Header-set has two advantages over multipart/foo.  One, the "header" part
is known a priori to be optional, and readers that don't understand it know
that ignoring it is ok (unlike multipart/unknown-foo, which gets treated
like mixed).

Interesting notion. Are you sure that readers are justified in ignoring the
header parts in things they don't recognize?

Two, by making the header part multipart, you can associate multiple sets of
header info without repeating the data part.  The drawback is that you don't
know what the aggregate is until you look inside; for my implementation, this
is no problem at all.

As it happens I'd worked out a nice SGML example that used this trick to format
a document in different ways, but I never bothered to post it. The other issue
that arises here is how to select among the headers. If multipart/alternative
semantics are applied you have to read all of them and them pick the last one
you are capable of displaying.
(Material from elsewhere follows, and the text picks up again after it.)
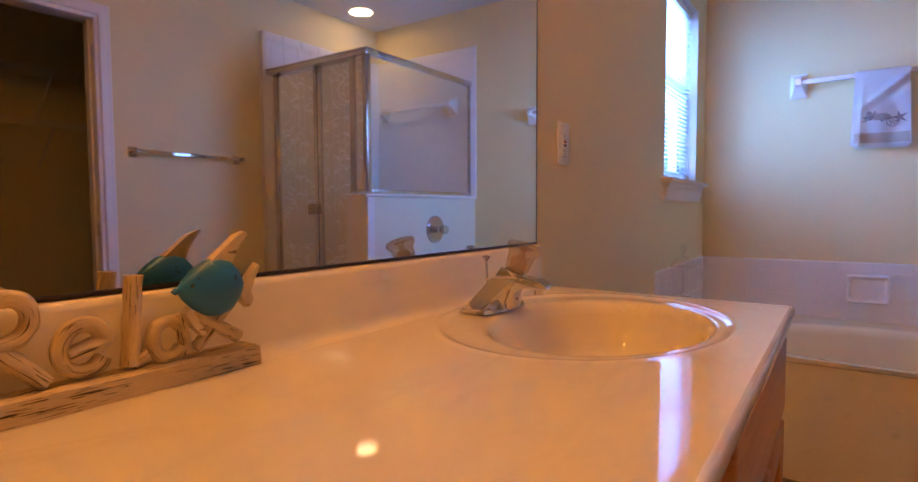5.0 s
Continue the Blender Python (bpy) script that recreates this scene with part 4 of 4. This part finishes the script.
# ---- Relax sign with fish ----
sign = thing("relax_sign", "distressed cream wooden sign spelling Relax with a turquoise fish", "sign", at=(-0.006, 0.011, 0))
SGX, BT = -1.108, COUNTER + 0.025
bm = bmesh.new()
n_seg = 24
secs = []
for i in range(n_seg + 1):
    y = 1.238 + (1.540 - 1.238) * i / n_seg
    w = 0.0015 * noise.noise(Vector((y * 30, 3, 0)))
    secs.append([bm.verts.new((SGX - 0.019, y, COUNTER + 0.0006)), bm.verts.new((SGX + 0.019 + w, y, COUNTER + 0.0006)),
                 bm.verts.new((SGX + 0.017 + w, y + (0.004 if i == 0 else 0), BT - 0.003)), bm.verts.new((SGX + 0.013, y + (0.006 if i == 0 else -0.005 if i == n_seg else 0), BT + w)),
                 bm.verts.new((SGX - 0.016, y + (0.006 if i == 0 else -0.005 if i == n_seg else 0), BT))])
uv = bm.loops.layers.uv.verify()
for a, b in zip(secs, secs[1:]):
    for k in range(5):
        f = bm.faces.new((a[k], a[(k + 1) % 5], b[(k + 1) % 5], b[k]))
        for loop, v in zip(f.loops, (k, k + 1, k + 1, k)):
            loop[uv].uv = (loop.vert.co.y, 0.022 * v)
bm.faces.new(secs[0])
bm.faces.new(secs[-1])
part("base", bm, CRACKED, sign, "weathered cream plank base")


def arc(cy, cz, ry, rz, a0, a1, n=14):
    return [(SGX, cy + ry * math.cos(radians(a0 + (a1 - a0) * i / n)), cz + rz * math.sin(radians(a0 + (a1 - a0) * i / n))) for i in range(n + 1)]


def stick(p, q, n=8):
    return [tuple(Vector((SGX, *p)).lerp(Vector((SGX, *q)), i / n)) for i in range(n + 1)]


def letter(name, *strokes):
    bm = bmesh.new()
    for i, (pts, r) in enumerate(strokes):
        tube(bm, pts, r * 0.92, n=16, rough=0.24, seed=i + 3 * ord(name[-1]))
    return part(name, bm, CRACKED, sign)


letter("letter_R", (stick((1.261, BT - 0.003), (1.260, BT + 0.087)), 0.0105),
       (stick((1.258, BT + 0.086), (1.290, BT + 0.087), 4) + arc(1.291, BT + 0.068, 0.019, 0.020, 85, -85) + stick((1.290, BT + 0.047), (1.262, BT + 0.043), 4), 0.0095),
       (stick((1.281, BT + 0.044), (1.320, BT + 0.005)), 0.0095))
letter("letter_e", (stick((1.338, BT + 0.027), (1.366, BT + 0.034), 4) + arc(1.352, BT + 0.031, 0.021, 0.023, 12, 330, 22), 0.0088))
letter("letter_l", (stick((1.395, BT + 0.004), (1.401, BT + 0.098)), 0.0098), (stick((1.396, BT + 0.006), (1.412, BT + 0.012), 3), 0.0085))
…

Are these the semantics we want?

multipart/references (without start) is a bit more complex, and offers no
advantage to what *I* want to do right *now* (AppleDouble).  I can see that
it's more powerful, but without some concrete examples of how that power is
going to be used, I can't say it puts the cream in my coffee.

I'm having exactly the same problem, myself.

The start parameter is trouble for me.  It could force me into using temp
files, something I don't need to do for the other three alternatives.

You may find yourself doing this for some sorts of multipart headers as well.
Document format information can be pretty large.